1. Put Your ego aside – “Focus on your race”
It’s incredibly easy to want to “keep up with the Joneses” in an ultra (and in real life), even though you know dialing it back or going faster is the more effective, intelligent approach for you. It all depends on YOUR skill level and experience, and sticking to your game plan is always the right move. However, it’s easy to navigate away from said game plan when no body else or very few are using your game plan. But that’s what the ego does, it makes us do things outside our rational thinking, the thinking that will inevitably get us where we want to go. Most people let ego, inside a race and outside a race, get in the way of the end result. Be true to your game plan; Stay consistent, focus on yourself, ignore the noise, and remember, success in life is usually an (ultra) marathon, not a sprint.
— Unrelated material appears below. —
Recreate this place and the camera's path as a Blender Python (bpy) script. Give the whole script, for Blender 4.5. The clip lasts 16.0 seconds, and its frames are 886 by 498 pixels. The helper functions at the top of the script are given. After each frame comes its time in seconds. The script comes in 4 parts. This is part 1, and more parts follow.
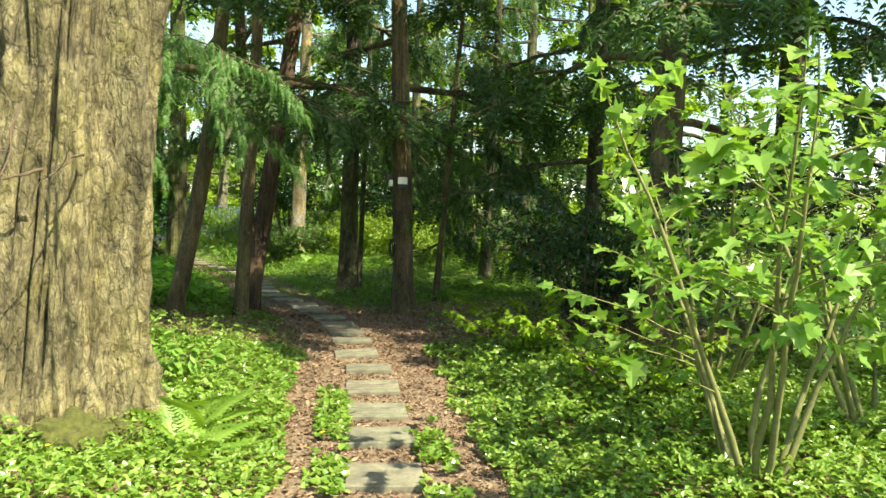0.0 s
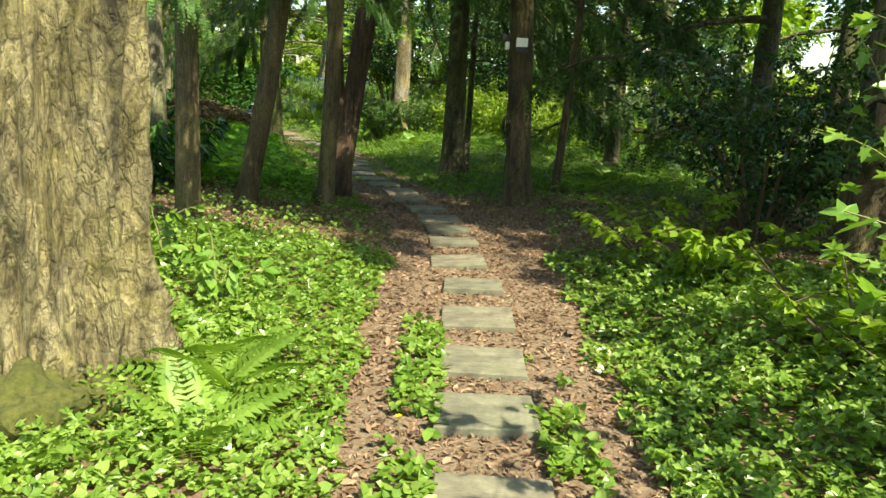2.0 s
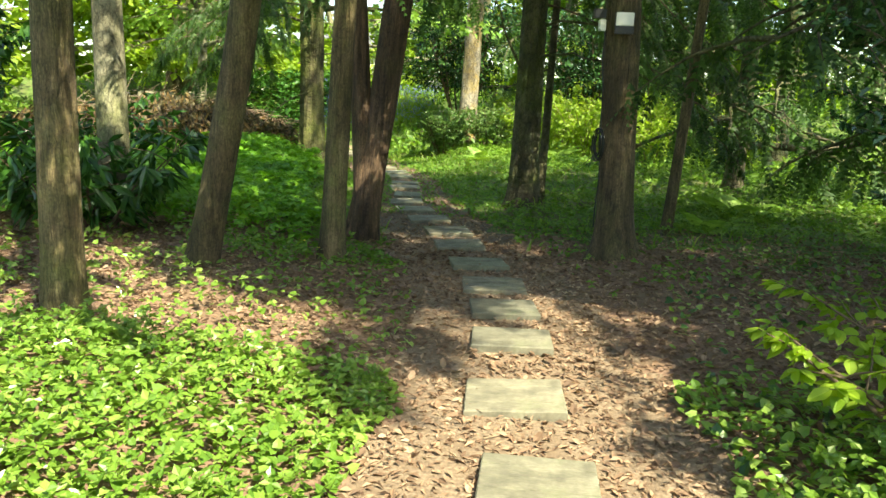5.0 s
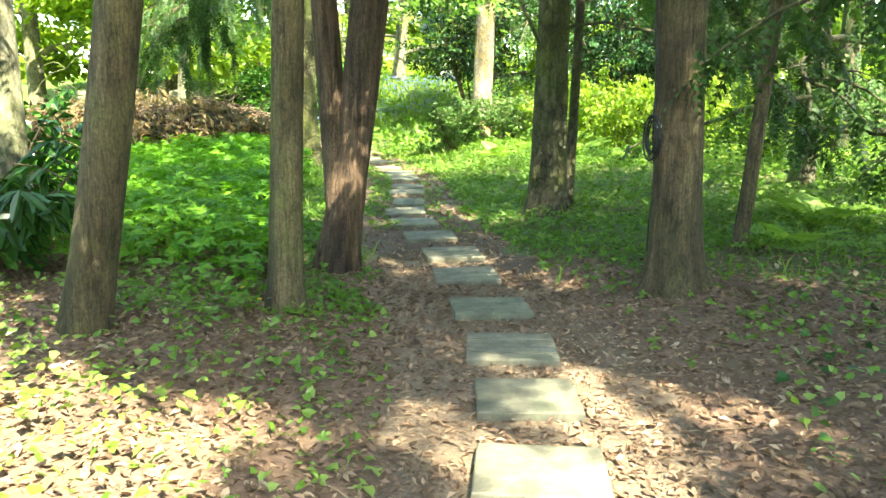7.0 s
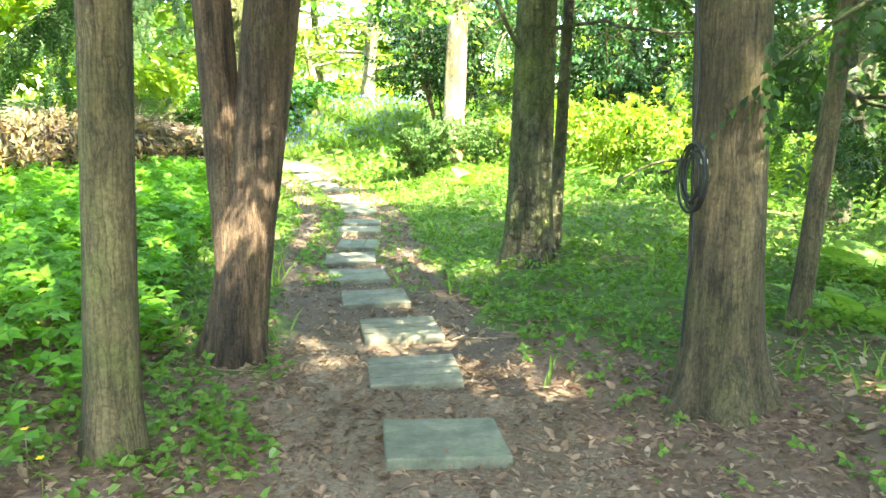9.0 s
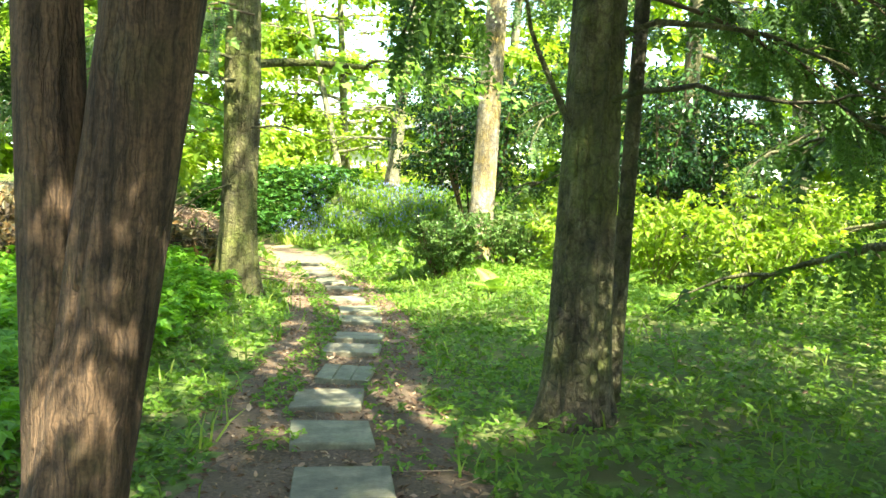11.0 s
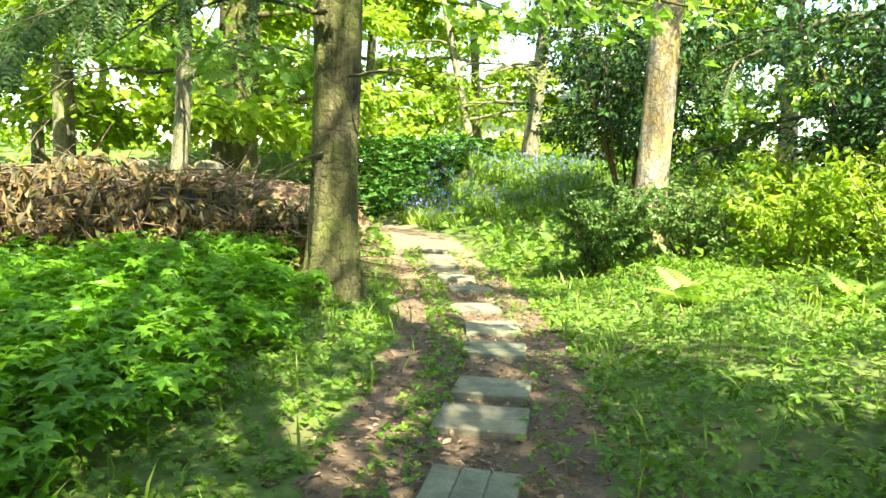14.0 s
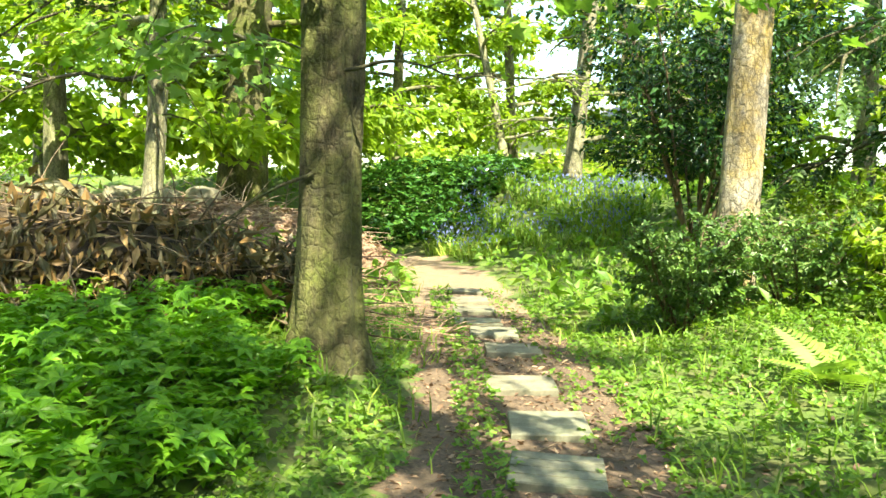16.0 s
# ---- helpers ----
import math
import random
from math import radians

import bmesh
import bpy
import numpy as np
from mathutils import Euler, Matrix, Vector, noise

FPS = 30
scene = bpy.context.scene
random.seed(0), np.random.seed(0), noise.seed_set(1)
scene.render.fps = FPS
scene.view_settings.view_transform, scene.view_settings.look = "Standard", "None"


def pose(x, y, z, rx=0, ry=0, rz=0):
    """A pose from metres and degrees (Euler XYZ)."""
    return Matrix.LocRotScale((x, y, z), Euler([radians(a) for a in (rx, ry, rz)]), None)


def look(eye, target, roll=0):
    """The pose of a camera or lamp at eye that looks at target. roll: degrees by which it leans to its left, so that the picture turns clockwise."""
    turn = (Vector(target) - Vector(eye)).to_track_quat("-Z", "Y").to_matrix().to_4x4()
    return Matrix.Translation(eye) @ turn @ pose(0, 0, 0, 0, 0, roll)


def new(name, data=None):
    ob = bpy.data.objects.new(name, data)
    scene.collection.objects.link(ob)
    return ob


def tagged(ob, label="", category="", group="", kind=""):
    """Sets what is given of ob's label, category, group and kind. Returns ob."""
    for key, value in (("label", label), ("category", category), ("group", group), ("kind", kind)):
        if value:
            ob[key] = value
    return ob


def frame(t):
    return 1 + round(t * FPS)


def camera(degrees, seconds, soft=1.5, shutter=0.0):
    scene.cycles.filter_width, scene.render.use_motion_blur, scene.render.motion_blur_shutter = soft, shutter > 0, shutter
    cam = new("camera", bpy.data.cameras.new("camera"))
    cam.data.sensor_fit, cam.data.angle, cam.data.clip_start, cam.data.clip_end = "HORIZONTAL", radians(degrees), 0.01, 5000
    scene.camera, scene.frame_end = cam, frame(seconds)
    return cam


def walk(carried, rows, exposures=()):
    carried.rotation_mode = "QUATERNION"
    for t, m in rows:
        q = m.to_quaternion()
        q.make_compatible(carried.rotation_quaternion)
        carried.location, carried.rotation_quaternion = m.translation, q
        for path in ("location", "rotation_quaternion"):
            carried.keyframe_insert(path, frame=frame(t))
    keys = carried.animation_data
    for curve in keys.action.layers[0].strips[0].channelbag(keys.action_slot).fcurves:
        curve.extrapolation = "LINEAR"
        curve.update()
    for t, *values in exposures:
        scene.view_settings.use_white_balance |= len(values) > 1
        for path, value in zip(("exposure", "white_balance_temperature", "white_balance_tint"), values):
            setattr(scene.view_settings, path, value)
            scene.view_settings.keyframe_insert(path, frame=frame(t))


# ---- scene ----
cam = camera(61.4, 16.0)
METRES, EYE, TILT, LEAN, TURN = 15.84, 1.665, 0.0, 0.0, 0.0
ROWS = [
    (0.0, 0.0, 0.0, 0.0, 0.07, -2.38, -1.58),
    (0.5, -0.0028, 0.037, -0.0003, 5.8, -5.96, -1.0),
    (1.0, -0.0048, 0.0625, -0.0025, 6.14, -10.16, -0.59),
    (1.5, -0.0074, 0.096, -0.0043, 6.4, -11.41, -1.12),
    (2.0, -0.0131, 0.129, -0.0058, 8.41, -11.88, -2.5),
    (2.5, -0.0175, 0.1608, -0.0049, 10.99, -12.95, -2.52),
    (3.0, -0.0183, 0.1986, -0.0064, 13.88, -13.42, -1.59),
    (3.5, -0.0215, 0.229, -0.0078, 13.17, -13.33, -2.0),
    (4.0, -0.0224, 0.262, -0.008, 12.55, -12.86, -2.29),
    (4.5, -0.0271, 0.2975, -0.0099, 13.75, -12.07, -2.1),
    (5.0, -0.0322, 0.3309, -0.0098, 14.49, -11.41, -2.16),
    (7.5, -0.0543, 0.4818, -0.0142, 15.9, -12.1, 0.03),
    (8.0, -0.0566, 0.5122, -0.0142, 14.89, -12.03, 0.07),
    (8.5, -0.0638, 0.5396, -0.0149, 14.2, -11.48, -0.17),
    (9.0, -0.0702, 0.5655, -0.0156, 14.17, -10.43, -0.58),
    (9.5, -0.0769, 0.5955, -0.0144, 14.51, -8.6, -1.29),
    (12.0, -0.1148, 0.7416, -0.0144, 20.75, -2.46, -2.49),
    (12.5, -0.1278, 0.7699, -0.0141, 23.57, -3.32, -1.78),
    (13.0, -0.138, 0.7956, -0.0143, 23.91, -3.09, -1.64),
    (13.5, -0.1519, 0.8248, -0.0163, 25.45, -3.78, -1.64),
    (14.0, -0.1657, 0.8485, -0.0156, 26.64, -6.1, -1.96),
    (14.5, -0.1785, 0.8785, -0.0162, 27.76, -7.73, -2.27),
    (15.0, -0.1943, 0.9069, -0.0176, 28.44, -8.13, -2.22),
    (15.5, -0.2078, 0.9334, -0.0164, 28.81, -6.09, -1.75),
    (16.0, -0.2227, 0.963, -0.0145, 29.2, -4.39, -1.36),
]
EXPOSURES = [(0.0, 1.35, 7500, -2), (1.5, 1.2, 7500, -2), (3.0, 1.15, 7500, -2), (4.0, 1.25, 7500, -2), (5.0, 1.8, 7500, -2), (7.5, 3.2, 7000, -2), (9.0, 3.65, 7000, -2), (9.5, 3.5, 7000, -2), (12.0, 2.5, 7500, -2), (15.5, 2.5, 7500, -2), (16.0, 2.25, 7500, -2)]
walk(cam, [(t, pose(0, 0, EYE, TILT, LEAN, TURN) @ pose(METRES * x, METRES * y, METRES * z, 90 + pitch, roll, yaw)) for t, x, y, z, yaw, pitch, roll in ROWS], EXPOSURES)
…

2. Redemption is a beautiful thing
We all fail. So what? It’s what we do after the failure that determines what response we get from ourselves and what response we get from the people we actually care about. Of course we always want to win and we always want to make the rational decision, but this just isn’t the case. Moments take place where shit just happens. It’s the people who learn from “the shit” and come back stronger and more efficiently after the fact, that feel most internally fulfilled. We all love a good redemption story in life, especially if it’s one of our own. Be the person to look at failure or a mishap as an opportunity to redeem yourself and become a better version of yourself for it. And remember, a failure is only a failure if you don’t come back stronger from it.
3. We are much tougher than we act
We live in an age where people are easily broken, not only physically but mentally and emotionally as well. It’s time we stop being little sensitive wimpy people and learn to handle pain, discomfort and a challenge like someone we would be proud of. From doing these ultra, I have been in some pain, and I mean real pain, even really injury and have kept moving on for miles at a time. It’s time we understand that we can deal with a lot more pain and discomfort than we give ourselves credit for. So rather than breaking down at the first sign of adversity, realize this is only a small portion of your actual pain threshold, and the more we embrace the pain and move forward, the grittier and more resilient we become. The mind and body is a muscle, it adapts to stress. Stop letting these stresses break you so quickly, you’re much stronger than you think; let yourself realize it first hand.
4. Programming is a real thing
Negative and positive programming is a real thing. Internal conversation has a massive effect on whether we move forward or whether we give in, and so does external noise. What we hear, listen to and tell ourselves is reality. So rather than let the programming warp your mind into easy rationalizations and excuses, harden your mind by telling it a positive story. Ask solution oriented questions, decipher who the advice is coming from (someone you admire, or a negative nancy) and create environments that allow you to overcome hardship.This type of programming is priceless and will pay off in all areas of your life.
5. Comfort is much sweeter when it’s earned
I can say this from experience and from the research i’ve done over the past 4 years, comfort is only really fulfilling when it’s earned. I understand comfort can be nice whenever, but it’s truly authentically enriching your life when you go out and earn it’s reward. Waking up and doing nothing all day but lie on the couch might not seem like it’s doing you much harm, but the mind is a tricky mechanism, and over time, this “comfort” becomes disappointment and regret. When you go out and accomplish something rewarding, enriching and fulfilling, comfort never felt so good afterwards. Earning my comfort is honestly one of my favourite things to do. Sleep is better, food tastes better, and most importantly, internally you just feel better, no bullshit needed.
6. Admiring Yourself is so much more fulfilling than searching for the admiration of others
Being your own superhero is amazing. Challenging yourself and completing experiences that you didn’t know you could complete is game changing, as it gives you all the leverage you need to move forward in a positive direction. When we constantly have to use the success or grit of someone else to motivate us, we lose control, and we lose the ability to look back on our own achievements and gain true strength from it. When we admire who we are, what we’ve done, and the person we are becoming, we approach life with a much different vigor; we attack life with confidence, assertiveness and own the person we are much more frequently, which is incredibly freeing. Admiration from others is a fleeting pursuit. When you admire yourself for the things you’ve done or just simply the person you are, life is far less exhausting.